Why do struct literals count as lvalues?

kenji hara k.hara.pg at gmail.com
Fri Aug 19 06:04:49 PDT 2011


2011/8/19 Timon Gehr <timon.gehr at gmx.ch>:
> On 08/19/2011 02:16 PM, Steven Schveighoffer wrote:
>>
>> On Thu, 18 Aug 2011 18:56:01 -0400, bearophile
>> <bearophileHUGS at lycos.com> wrote:
>>
>>> Jonathan M Davis:
>>>
>>>> I see _zero_ reason to
>>>> treat a newly constructed object as any different from one which is
>>>> returned
>>>> from a function.
>>>
>>> I have not followed fully this thread, so I am not sure what you are
>>> talking about, so sorry if I am misunderstanding the whole topic.
>>>
>>> I assume you want to disallow code like:
>>>
>>> struct Vect {
>>> float[4] data = 0.0;
>>> // lot of operator overloading here, all arguments are by ref
>>> }
>>> void foo(ref Vect f) {}
>>> void main() {
>>> foo(Vect([1,2,3,4]));
>>> }
>>>
>>> Such code is common.

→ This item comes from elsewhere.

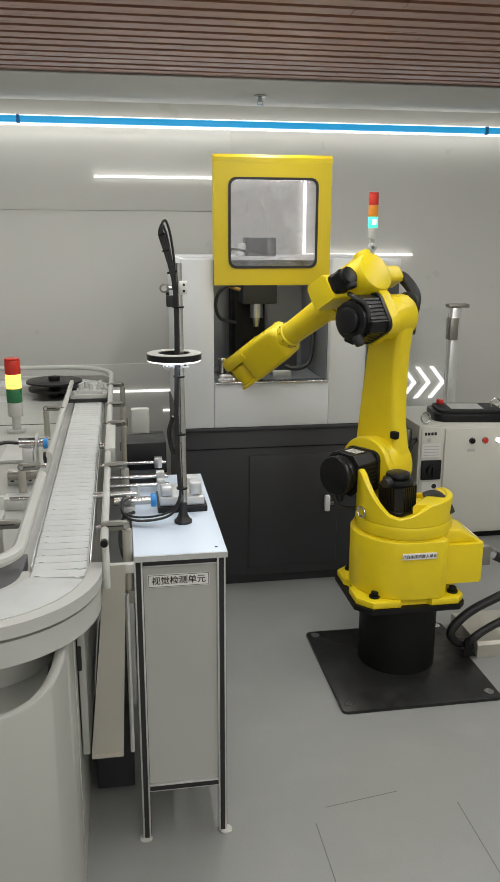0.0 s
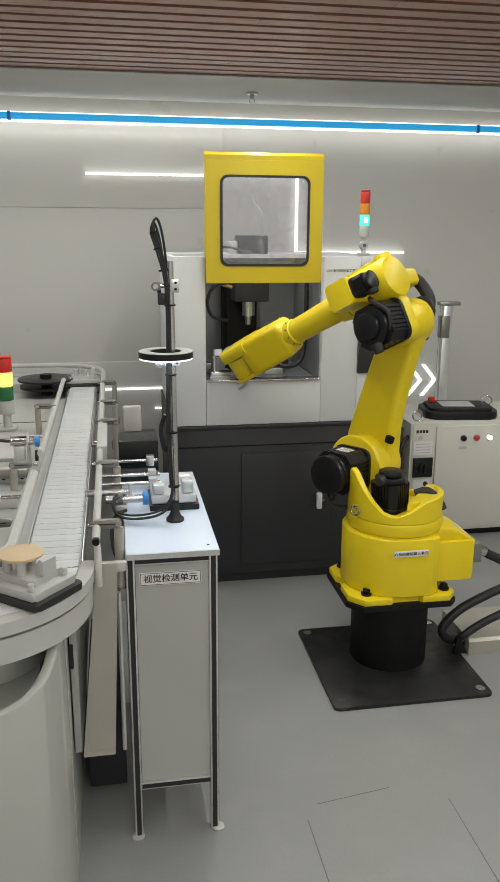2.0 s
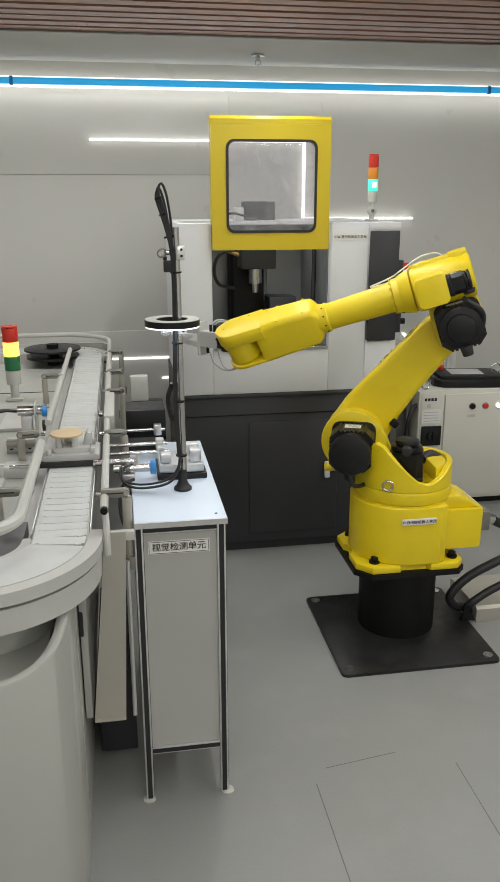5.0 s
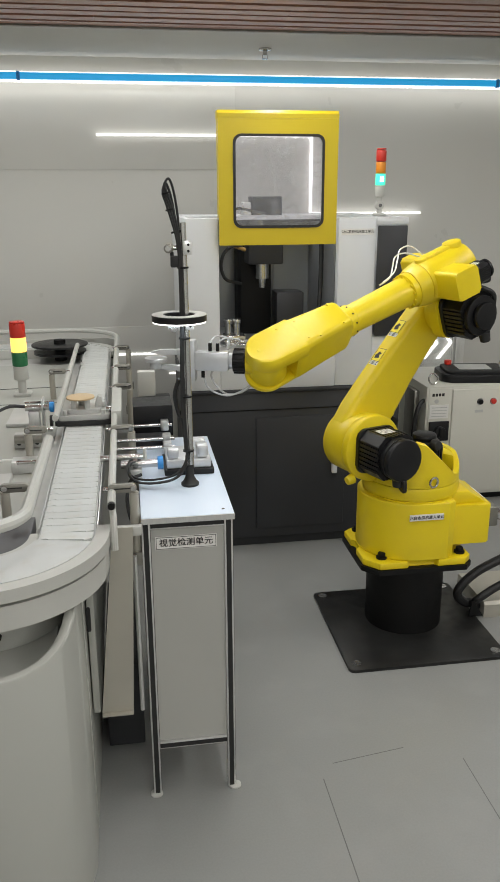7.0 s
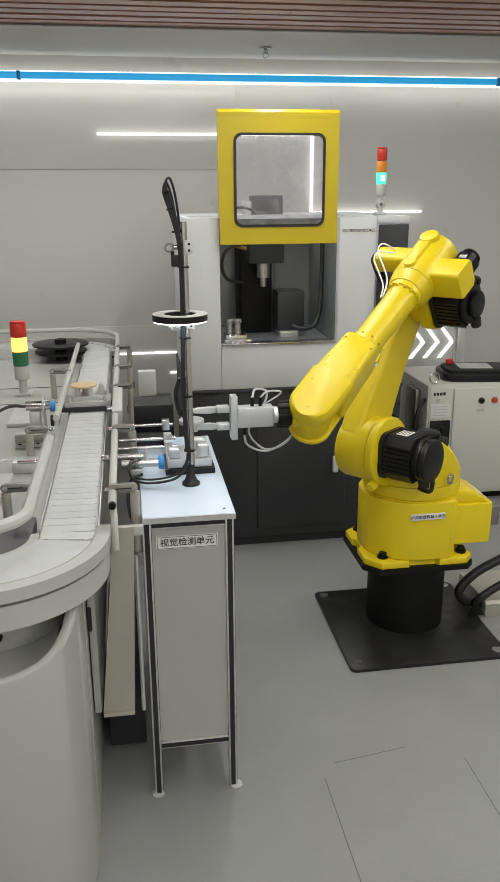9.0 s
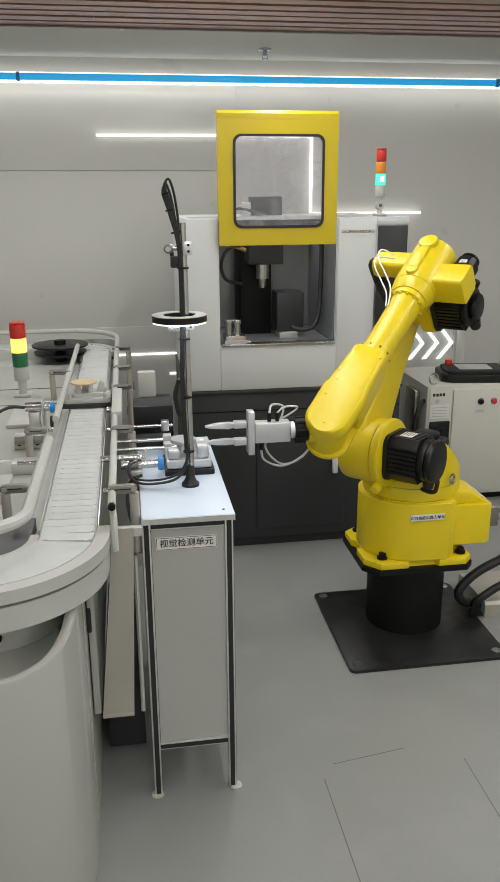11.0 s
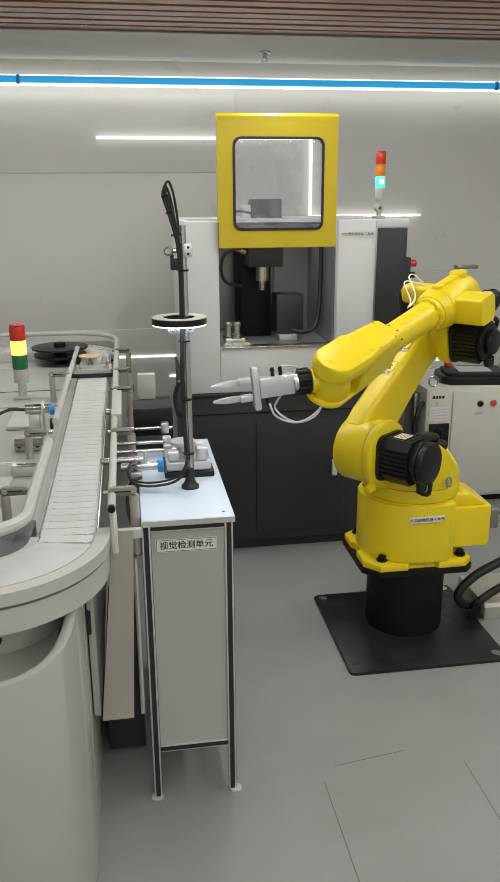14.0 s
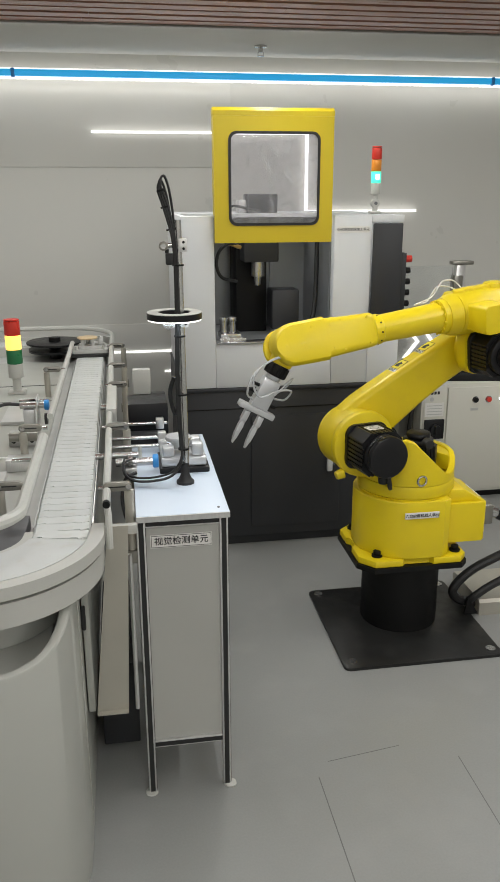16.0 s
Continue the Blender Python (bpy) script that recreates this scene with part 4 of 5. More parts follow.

In foo() and in all the Vect operators ref is
>>> required for performance. This code is quite handy. Forcing me to
>>> define and assign a Vect to a temporary variable in main is not handy.
>>>
>>> Think about writing expressions that use Vects with operator
>>> overloading, that use ref everywhere. If you can't pass and give Vects
>>> defined inside the expressions the code becomes quite more hairy.
>>
>> I believe auto ref is slated to fix this problem.
>>
>> -Steve
>
> auto ref currently treats struct literals as lvalues too. (therefore, as
> ref). And passing by value would be considerably less efficient for large
> structs.
>
> As I understand it, the only issue with allowing literals and function
> results as lvalues is that generic code cannot detect if it is working with
> a temporary or not. I don't know if this would be useful in D though.
>
> each code segment of the form:
>
> void foo(ref S);
> ...
> foo(S(...));
>
> is equivalent to one explicitly declaring the temporary:
>
> {auto __temp=S(...); foo(__temp);}
>
> The difference is that the first is more pleasant to write. If temporaries
> would become rvalues everyone would always have to write the second form
> manually. So imho it is just a syntax sugar issue.
>
> I'd actually argue that ref-passing should work for arbitrary function
> results too.

As far as I know, Andrei's original 'auto ref' means always receive
argument *by reference* either it is lvalue or rvalue, and it works
with non template function.

But, unfortunately, it doesn't exist in current D.